HKZMB Bridge — self-drive or charter?
One-line answer: Self-driving needs a quota you probably can't get. Chartering is the practical default — book and go.
Self-drive quota — the hard reality
The 港车北上 (HK car going north) scheme launched in 2023. Eligibility:
- Own a HK-registered private car
- Hold valid HK driving licence (≥1 year)
- Apply for an annual quota via the Mainland authority — issued in single-digit thousands per year
- Maintain Mainland-side insurance separately
Approval rate at peak: <10%. Each annual quota covers limited entries. Even with quota, you self-drive — you handle navigation, parking, and Mainland traffic rules.
Charter — the practical default
| Item | Self-drive | Charter |
|---|---|---|
| Quota required | Yes (rare) | No |
| Driver fatigue | You drive | Professional driver |
| Mainland traffic rules | Learn them | Driver knows them |
| Insurance | You arrange | Included |
| Plates | Single (HK), need bridge permit | Dual plates, ready to go |
| Cost (one trip) | Quota + insurance + your time | RMB 1280+ all-in |
| Realistic for visitors | Almost no | Yes |
When self-drive does make sense
- You're a HK resident with year-round Guangdong family / business
- Your annual usage justifies the quota application
- You enjoy driving and know Mainland roads
For everyone else — visitors, families, business travellers, foreign passport holders — chartering is the only sensible path.
FAQ
Can a Mainland car cross to HK via HKZMB?
There's a complementary 澳车北上 / 粤车南下 scheme, also quota-rationed and rare. Same conclusion — chartering is the practical default.
What's the bridge toll for charter cars?
HKD 150 round-trip; included in our quoted rate.

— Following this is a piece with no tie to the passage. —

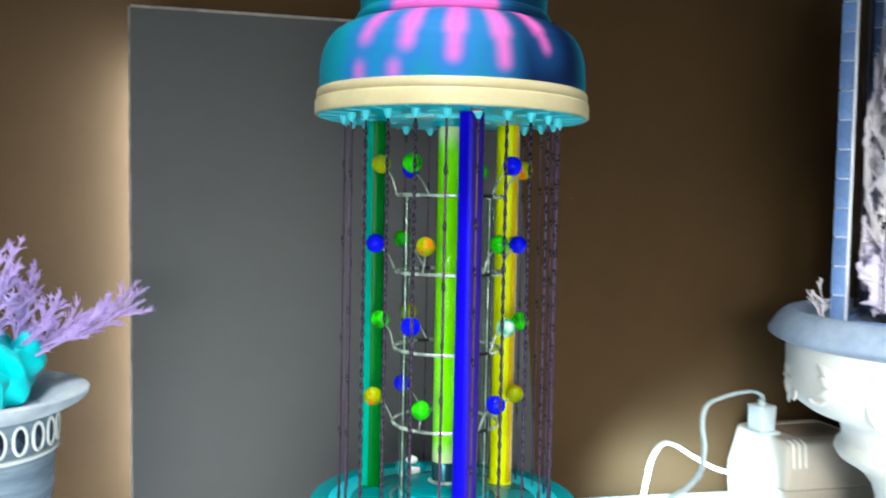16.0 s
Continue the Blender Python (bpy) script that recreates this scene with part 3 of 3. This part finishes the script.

Can I rent a HK car and drive it across?
Most HK rental agencies' insurance does not cover Mainland driving. You'd void the insurance and face liability personally. Don't.
Is there any way to drive my Mainland car into HK / Macau?
Mainland private cars have no general access. Hong Kong macau Bridge (HKZMB) only.
What if I want to drive my own dual-plate car (commercial)?
Owning a dual-plate vehicle requires multi-year quota waitlist. Only commercial operators with established histories generally hold them.